Data shown
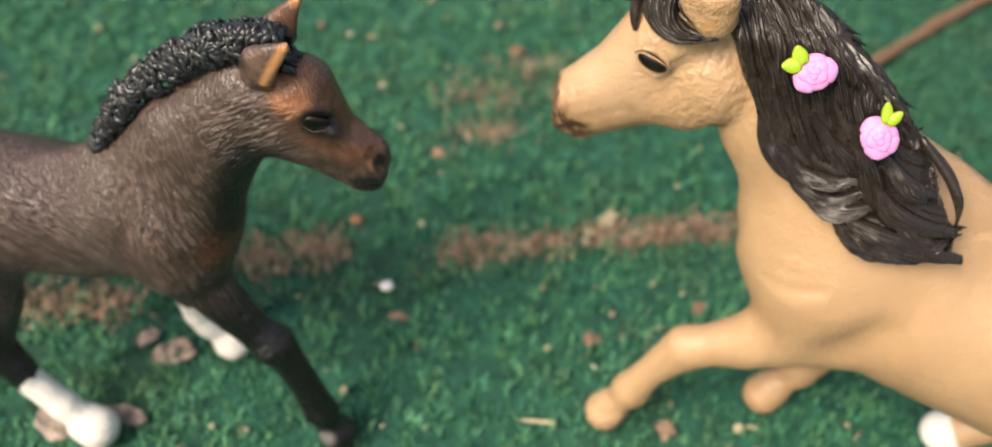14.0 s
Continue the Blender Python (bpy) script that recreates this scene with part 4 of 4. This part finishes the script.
SCRAPS = ((-98, 93.5, 3.3, 1.5, 20, GREY_LITTER, "crumpled grey-brown dry leaf scrap"), (-104.6, 97, 2.3, 1.3, 40, GREY_LITTER, "small grey-brown dry leaf scrap on turf"), (-116.4, 73, 3.2, 1.5, 150, GREY_LITTER, "pale brown leaf scrap beside a white hoof"),
          (-103, 77, 2.2, 2.0, -20, GREY_LITTER, "thin brown dry leaf scrap on turf"), (-65.5, 138, 1.3, 1.2, 0, ORANGE_LITTER, "small orange-brown leaf crumb"), (-7, 142, 1.5, 1.2, 0, PALE_LITTER, "pale tan wood crumb"),
          (-2.6, 147, 2.2, 1.4, 40, PALE_LITTER, "pale tan bark scrap on turf"), (4.4, 289, 6.2, 0.48, 14, PALE_LITTER, "pale cream leaf scrap"), (11, 87.5, 1.8, 1.4, 100, BROWN_LITTER, "brown dry leaf scrap on turf"),
          (-16, 86.2, 0.45, 10.5, -2, PALE_LITTER, "thin pale dry stalk"), (80, 191, 2.2, 1.3, 30, BROWN_LITTER, "brown dry leaf scrap on turf"), (-35, 174, 1.5, 1.4, 20, BROWN_LITTER, "brown dry leaf scrap on turf"),
          (-31.4, 210, 2.0, 1.1, 80, ORANGE_LITTER, "orange-brown dry leaf scrap on turf"), (-50, 110, 1.0, 2.2, 5, BROWN_LITTER, "narrow brown dry leaf scrap"), (19.3, 121.4, 1.5, 1.3, 70, BROWN_LITTER, "red-brown dry leaf scrap on turf"),
          (126, 289.5, 0.8, 8.0, -30, PALE_LITTER, "thin pale dry stalk beside a twig"), (-5.4, 109.3, 1.7, 1.5, 60, BROWN_LITTER, "brown dry leaf scrap on turf"), (61.3, 290.5, 2.8, 0.7, 10, BROWN_LITTER, "brown dry leaf scrap on turf"),
          (64.8, 199.5, 1.7, 1.2, 25, BROWN_LITTER, "red-brown dry leaf scrap on turf"), (-37.7, 222, 1.4, 1.2, 50, BROWN_LITTER, "brown dry leaf scrap on turf"), (-90.8, 214, 1.5, 0.7, 10, BROWN_LITTER, "brown dry leaf scrap on turf"),
          (-48.6, 164.6, 1.4, 1.3, 20, BROWN_LITTER, "brown dry leaf scrap on turf"))
for i, (x, y, size, long, turn, material, label) in enumerate(SCRAPS):
    drop_flake(x, y, size, long, turn, material, label, seed=i + 2)
pebble = ellipsoid("pebble", (0, 0, 0), (1.7, 1.3, 1.1), STONE, None)
pebble.matrix_world = pose(-0.0542, 0.1178, 0.0022, 8, 0, 12)
tagged(pebble, "small smooth white pebble lying on the turf", "pebble", "litter on the turf")


def build_crumbs():
    """Fine brown crumbs in the worn strips, and pale bits strewn all over."""
    rng = random.Random(31)
    verts, faces = [], []
    for cx, cy, sx, sy, count in WORN:
        for _ in range(count // 11):
            add_crumb(verts, faces, rng, rng.gauss(cx, sx * 0.55), rng.gauss(cy, sy * 0.5), rng.uniform(0.25, 0.75))
    for _ in range(150):
        add_crumb(verts, faces, rng, rng.uniform(-220, 320), rng.uniform(40, 450), rng.uniform(0.25, 0.8))
    tagged(mesh_object("dry_crumbs", verts, faces, LITTER, smooth=False), "fine brown dry leaf crumbs strewn on the turf", "litter", kind="stuff")
    verts, faces = [], []
    # the palest of them, each in its place
    for x, y, size in ((-115.7, 271.3, 1.9), (-108.7, 249.7, 1.6), (-57.4, 250.3, 1.8), (-81.2, 210.3, 1.5), (-75, 210.9, 1.6), (-67.7, 188.2, 1.7), (-106.5, 182, 1.5), (-90.4, 248, 1.3), (-2.2, 144.4, 1.3), (-46.7, 157, 1.0),
                       (15, 161, 1.0), (-77, 76.4, 1.0), (-49, 81.4, 0.9), (50.6, 93.4, 1.0), (-84.2, 76.5, 1.1), (-59, 88, 1.1), (-15.3, 105.4, 1.2), (-48.8, 138.2, 1.4), (-60, 172.7, 1.5)):
        add_crumb(verts, faces, rng, x, y, 0.62 * size)
    for _ in range(300):
        add_crumb(verts, faces, rng, rng.uniform(-220, 320), rng.uniform(40, 450), rng.uniform(0.3, 1.1))
    tagged(mesh_object("pale_crumbs", verts, faces, PALE_LITTER, smooth=False), "small pale dry bits strewn on the turf", "litter", kind="stuff")


def add_crumb(verts, faces, rng, x, y, r):
    z = ground_height(x, y) + rng.uniform(0.9, 2.6)
    first = len(verts)
    a = rng.uniform(0, 6.3)
    tilt = rng.uniform(-0.5, 0.5)
    for k in range(5):
        b = a + k * 1.2566
        q = r * rng.uniform(0.6, 1.2)
        for h in (0.25, -0.25):
            verts.append(((x + q * math.cos(b)) * MM, (y + q * math.sin(b)) * MM, (z + h * r + tilt * q * math.cos(b)) * MM))
    faces.append(tuple(first + 2 * k for k in range(5)))
    faces.append(tuple(first + 2 * k + 1 for k in reversed(range(5))))
    for k in range(5):
        j = (k + 1) % 5
        faces.append((first + 2 * k, first + 2 * k + 1, first + 2 * j + 1, first + 2 * j))


build_crumbs()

Given exercise
Repeat the data above exactly, but not the pictures.

Final answer
14.0 s
Continue the Blender Python (bpy) script that recreates this scene with part 4 of 4. This part finishes the script.
SCRAPS = ((-98, 93.5, 3.3, 1.5, 20, GREY_LITTER, "crumpled grey-brown dry leaf scrap"), (-104.6, 97, 2.3, 1.3, 40, GREY_LITTER, "small grey-brown dry leaf scrap on turf"), (-116.4, 73, 3.2, 1.5, 150, GREY_LITTER, "pale brown leaf scrap beside a white hoof"),
          (-103, 77, 2.2, 2.0, -20, GREY_LITTER, "thin brown dry leaf scrap on turf"), (-65.5, 138, 1.3, 1.2, 0, ORANGE_LITTER, "small orange-brown leaf crumb"), (-7, 142, 1.5, 1.2, 0, PALE_LITTER, "pale tan wood crumb"),
          (-2.6, 147, 2.2, 1.4, 40, PALE_LITTER, "pale tan bark scrap on turf"), (4.4, 289, 6.2, 0.48, 14, PALE_LITTER, "pale cream leaf scrap"), (11, 87.5, 1.8, 1.4, 100, BROWN_LITTER, "brown dry leaf scrap on turf"),
          (-16, 86.2, 0.45, 10.5, -2, PALE_LITTER, "thin pale dry stalk"), (80, 191, 2.2, 1.3, 30, BROWN_LITTER, "brown dry leaf scrap on turf"), (-35, 174, 1.5, 1.4, 20, BROWN_LITTER, "brown dry leaf scrap on turf"),
          (-31.4, 210, 2.0, 1.1, 80, ORANGE_LITTER, "orange-brown dry leaf scrap on turf"), (-50, 110, 1.0, 2.2, 5, BROWN_LITTER, "narrow brown dry leaf scrap"), (19.3, 121.4, 1.5, 1.3, 70, BROWN_LITTER, "red-brown dry leaf scrap on turf"),
          (126, 289.5, 0.8, 8.0, -30, PALE_LITTER, "thin pale dry stalk beside a twig"), (-5.4, 109.3, 1.7, 1.5, 60, BROWN_LITTER, "brown dry leaf scrap on turf"), (61.3, 290.5, 2.8, 0.7, 10, BROWN_LITTER, "brown dry leaf scrap on turf"),
          (64.8, 199.5, 1.7, 1.2, 25, BROWN_LITTER, "red-brown dry leaf scrap on turf"), (-37.7, 222, 1.4, 1.2, 50, BROWN_LITTER, "brown dry leaf scrap on turf"), (-90.8, 214, 1.5, 0.7, 10, BROWN_LITTER, "brown dry leaf scrap on turf"),
          (-48.6, 164.6, 1.4, 1.3, 20, BROWN_LITTER, "brown dry leaf scrap on turf"))
for i, (x, y, size, long, turn, material, label) in enumerate(SCRAPS):
    drop_flake(x, y, size, long, turn, material, label, seed=i + 2)
pebble = ellipsoid("pebble", (0, 0, 0), (1.7, 1.3, 1.1), STONE, None)
pebble.matrix_world = pose(-0.0542, 0.1178, 0.0022, 8, 0, 12)
tagged(pebble, "small smooth white pebble lying on the turf", "pebble", "litter on the turf")


def build_crumbs():
    """Fine brown crumbs in the worn strips, and pale bits strewn all over."""
    rng = random.Random(31)
    verts, faces = [], []
    for cx, cy, sx, sy, count in WORN:
        for _ in range(count // 11):
            add_crumb(verts, faces, rng, rng.gauss(cx, sx * 0.55), rng.gauss(cy, sy * 0.5), rng.uniform(0.25, 0.75))
    for _ in range(150):
        add_crumb(verts, faces, rng, rng.uniform(-220, 320), rng.uniform(40, 450), rng.uniform(0.25, 0.8))
    tagged(mesh_object("dry_crumbs", verts, faces, LITTER, smooth=False), "fine brown dry leaf crumbs strewn on the turf", "litter", kind="stuff")
    verts, faces = [], []
    # the palest of them, each in its place
    for x, y, size in ((-115.7, 271.3, 1.9), (-108.7, 249.7, 1.6), (-57.4, 250.3, 1.8), (-81.2, 210.3, 1.5), (-75, 210.9, 1.6), (-67.7, 188.2, 1.7), (-106.5, 182, 1.5), (-90.4, 248, 1.3), (-2.2, 144.4, 1.3), (-46.7, 157, 1.0),
                       (15, 161, 1.0), (-77, 76.4, 1.0), (-49, 81.4, 0.9), (50.6, 93.4, 1.0), (-84.2, 76.5, 1.1), (-59, 88, 1.1), (-15.3, 105.4, 1.2), (-48.8, 138.2, 1.4), (-60, 172.7, 1.5)):
        add_crumb(verts, faces, rng, x, y, 0.62 * size)
    for _ in range(300):
        add_crumb(verts, faces, rng, rng.uniform(-220, 320), rng.uniform(40, 450), rng.uniform(0.3, 1.1))
    tagged(mesh_object("pale_crumbs", verts, faces, PALE_LITTER, smooth=False), "small pale dry bits strewn on the turf", "litter", kind="stuff")


def add_crumb(verts, faces, rng, x, y, r):
    z = ground_height(x, y) + rng.uniform(0.9, 2.6)
    first = len(verts)
    a = rng.uniform(0, 6.3)
    tilt = rng.uniform(-0.5, 0.5)
    for k in range(5):
        b = a + k * 1.2566
        q = r * rng.uniform(0.6, 1.2)
        for h in (0.25, -0.25):
            verts.append(((x + q * math.cos(b)) * MM, (y + q * math.sin(b)) * MM, (z + h * r + tilt * q * math.cos(b)) * MM))
    faces.append(tuple(first + 2 * k for k in range(5)))
    faces.append(tuple(first + 2 * k + 1 for k in reversed(range(5))))
    for k in range(5):
        j = (k + 1) % 5
        faces.append((first + 2 * k, first + 2 * k + 1, first + 2 * j + 1, first + 2 * j))


build_crumbs()